GENARO MOLINA Los Angeles Times A HELICOPTER finishes a water drop at a cold storage facility that has burned for more than a week.
A fire that has burned at a Boyle Heights warehouse for more than a week is nearly out, officials said Wednesday, but residents in many Eastside communities were just beginning to assess the health implications from days of dirty air as well as significant economic losses.
The announcement coincided with the official expiration of a particle pollution advisory that has kept residents inside and on edge for days as firefighters worked to get a handle on the hazardous situation.
Fire Chief Jaime Moore tasked crews with completing knockdown by the end of the day, hoping to wrap up the noxious and stubborn fire, which has burned for eight days.
Although crews are making “great progress” toward meeting the chief’s goal — and there are no more large columns of smoke — there are still a few hot spots burning inside the building, department spokesperson Capt.
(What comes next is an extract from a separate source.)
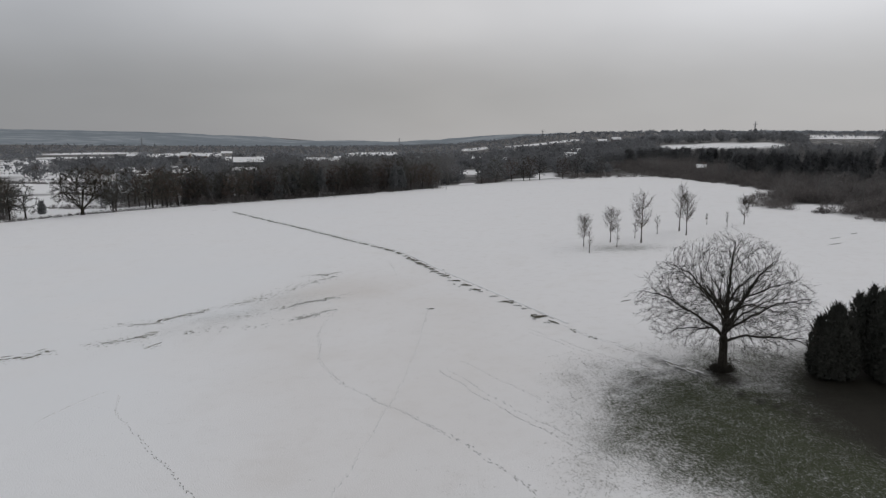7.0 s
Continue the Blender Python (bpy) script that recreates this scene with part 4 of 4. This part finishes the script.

Anthony Tubbs said at 3:30 p.m. Wednesday.
“Until the incident commander surveys that whole building and we use our drones equipped with infra-thermal imaging,” he said, “we won't be able to give an exact time for when we say ‘knockdown.’ ”
Just before noon, as crews endeavored to put out the remaining flames inside the nearly 500,000-square-foot cold storage facility, a series of water-dropping helicopters dumped 480 gallons of water at a time through a hole in the roof. Firefighters were continuing a strategy they'd employed the last few days — shooting thousands of gallons of water into the massive warehouse from outside.